Lo Shabbat e un sionismo rigenerato
Il popolo ebraico non santifica lo spazio, ma il tempo. È lo Shabbat, il palazzo nel tempo – come dice Heschel – che lo distingue dagli altri popoli incapaci di sollevarsi dall’immanenza spaziale. Su questo fondamento, che si difende senza alzare le armi, avvento di un tempo altro, diverso da quello delle nazioni, il popolo ebraico ha edificato la propria identità. Non necessariamente una identità religiosa, perché lo Shabbat ha un valore non solo teologico, ma anche politico, spirituale, culturale.

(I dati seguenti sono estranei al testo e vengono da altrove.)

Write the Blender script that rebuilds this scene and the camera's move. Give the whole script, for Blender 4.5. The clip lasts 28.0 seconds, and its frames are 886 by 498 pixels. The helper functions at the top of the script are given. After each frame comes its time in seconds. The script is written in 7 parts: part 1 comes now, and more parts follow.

Forte dello Shabbat, rinnovando ogni settimana la memoria della promessa, non ha mai smesso di guardare a Sion. Ma Sion non è una delle tante idee nazionali. E, per chi ama Sion, lo stato non è la meta, ma la via verso la meta – che si chiama Sion. Sui rischi di prendere lo stato come punto d’arrivo, di idolatrarlo, di commettere avodà zarà, ha messo in guardia tutto il «Kulturzionismus», il sionismo culturale. Non solo Martin Buber. Ma anche Gershom Scholem, fino a Emmanuel Levinas e a Jacob Taubes. E oggi non mancano i filosofi – come Shmuel Trigano – che non si stancano di opporre alla «normalizzazione» patriottica e nazionalistica la «rigenerazione». Solo un sionismo rigenerato e consapevole può fare di Sion il centro del mondo divino, del Regno mondano di D-o.